====== DATASET SECTION

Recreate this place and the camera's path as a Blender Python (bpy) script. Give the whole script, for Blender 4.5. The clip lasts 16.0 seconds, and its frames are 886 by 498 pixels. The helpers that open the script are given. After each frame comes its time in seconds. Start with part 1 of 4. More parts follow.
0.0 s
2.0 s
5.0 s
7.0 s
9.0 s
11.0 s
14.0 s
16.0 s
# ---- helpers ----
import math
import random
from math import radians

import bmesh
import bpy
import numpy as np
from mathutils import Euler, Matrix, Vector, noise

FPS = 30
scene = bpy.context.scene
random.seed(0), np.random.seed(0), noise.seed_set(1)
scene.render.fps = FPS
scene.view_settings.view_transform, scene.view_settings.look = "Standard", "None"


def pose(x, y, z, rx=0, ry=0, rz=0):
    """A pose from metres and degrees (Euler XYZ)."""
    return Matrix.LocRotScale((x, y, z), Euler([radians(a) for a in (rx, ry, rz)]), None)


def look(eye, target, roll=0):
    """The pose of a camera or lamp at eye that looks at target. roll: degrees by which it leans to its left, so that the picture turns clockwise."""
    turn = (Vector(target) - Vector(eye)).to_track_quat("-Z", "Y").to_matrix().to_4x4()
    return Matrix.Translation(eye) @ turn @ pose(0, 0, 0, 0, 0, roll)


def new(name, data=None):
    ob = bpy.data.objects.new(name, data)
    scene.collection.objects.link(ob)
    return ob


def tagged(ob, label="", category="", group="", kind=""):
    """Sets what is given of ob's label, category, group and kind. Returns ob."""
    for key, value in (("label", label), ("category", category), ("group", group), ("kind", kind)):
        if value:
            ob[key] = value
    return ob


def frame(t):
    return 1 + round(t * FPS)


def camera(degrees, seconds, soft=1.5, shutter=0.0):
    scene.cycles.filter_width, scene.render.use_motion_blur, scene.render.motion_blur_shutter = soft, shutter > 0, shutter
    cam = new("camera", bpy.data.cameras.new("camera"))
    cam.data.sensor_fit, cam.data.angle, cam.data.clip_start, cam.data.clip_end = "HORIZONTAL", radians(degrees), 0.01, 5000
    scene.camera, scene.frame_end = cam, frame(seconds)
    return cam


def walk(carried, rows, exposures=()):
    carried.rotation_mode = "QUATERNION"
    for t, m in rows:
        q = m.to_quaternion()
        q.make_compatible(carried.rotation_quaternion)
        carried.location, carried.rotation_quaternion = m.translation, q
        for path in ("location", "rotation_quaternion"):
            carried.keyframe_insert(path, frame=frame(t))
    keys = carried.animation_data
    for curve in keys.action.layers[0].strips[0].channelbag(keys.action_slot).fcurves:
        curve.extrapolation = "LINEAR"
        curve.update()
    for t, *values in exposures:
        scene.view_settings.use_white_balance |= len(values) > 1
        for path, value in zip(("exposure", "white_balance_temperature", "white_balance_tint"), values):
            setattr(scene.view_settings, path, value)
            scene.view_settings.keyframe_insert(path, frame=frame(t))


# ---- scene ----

============

WRITTEN TASK:
Print all the data exactly.

RESPONSE TO THE EXERCISE:
Recreate this place and the camera's path as a Blender Python (bpy) script. Give the whole script, for Blender 4.5. The clip lasts 16.0 seconds, and its frames are 886 by 498 pixels. The helpers that open the script are given. After each frame comes its time in seconds. Start with part 1 of 4. More parts follow.
0.0 s
2.0 s
5.0 s
7.0 s
9.0 s
11.0 s
14.0 s
16.0 s
# ---- helpers ----
import math
import random
from math import radians

import bmesh
import bpy
import numpy as np
from mathutils import Euler, Matrix, Vector, noise

FPS = 30
scene = bpy.context.scene
random.seed(0), np.random.seed(0), noise.seed_set(1)
scene.render.fps = FPS
scene.view_settings.view_transform, scene.view_settings.look = "Standard", "None"


def pose(x, y, z, rx=0, ry=0, rz=0):
    """A pose from metres and degrees (Euler XYZ)."""
    return Matrix.LocRotScale((x, y, z), Euler([radians(a) for a in (rx, ry, rz)]), None)


def look(eye, target, roll=0):
    """The pose of a camera or lamp at eye that looks at target. roll: degrees by which it leans to its left, so that the picture turns clockwise."""
    turn = (Vector(target) - Vector(eye)).to_track_quat("-Z", "Y").to_matrix().to_4x4()
    return Matrix.Translation(eye) @ turn @ pose(0, 0, 0, 0, 0, roll)


def new(name, data=None):
    ob = bpy.data.objects.new(name, data)
    scene.collection.objects.link(ob)
    return ob


def tagged(ob, label="", category="", group="", kind=""):
    """Sets what is given of ob's label, category, group and kind. Returns ob."""
    for key, value in (("label", label), ("category", category), ("group", group), ("kind", kind)):
        if value:
            ob[key] = value
    return ob


def frame(t):
    return 1 + round(t * FPS)


def camera(degrees, seconds, soft=1.5, shutter=0.0):
    scene.cycles.filter_width, scene.render.use_motion_blur, scene.render.motion_blur_shutter = soft, shutter > 0, shutter
    cam = new("camera", bpy.data.cameras.new("camera"))
    cam.data.sensor_fit, cam.data.angle, cam.data.clip_start, cam.data.clip_end = "HORIZONTAL", radians(degrees), 0.01, 5000
    scene.camera, scene.frame_end = cam, frame(seconds)
    return cam


def walk(carried, rows, exposures=()):
    carried.rotation_mode = "QUATERNION"
    for t, m in rows:
        q = m.to_quaternion()
        q.make_compatible(carried.rotation_quaternion)
        carried.location, carried.rotation_quaternion = m.translation, q
        for path in ("location", "rotation_quaternion"):
            carried.keyframe_insert(path, frame=frame(t))
    keys = carried.animation_data
    for curve in keys.action.layers[0].strips[0].channelbag(keys.action_slot).fcurves:
        curve.extrapolation = "LINEAR"
        curve.update()
    for t, *values in exposures:
        scene.view_settings.use_white_balance |= len(values) > 1
        for path, value in zip(("exposure", "white_balance_temperature", "white_balance_tint"), values):
            setattr(scene.view_settings, path, value)
            scene.view_settings.keyframe_insert(path, frame=frame(t))


# ---- scene ----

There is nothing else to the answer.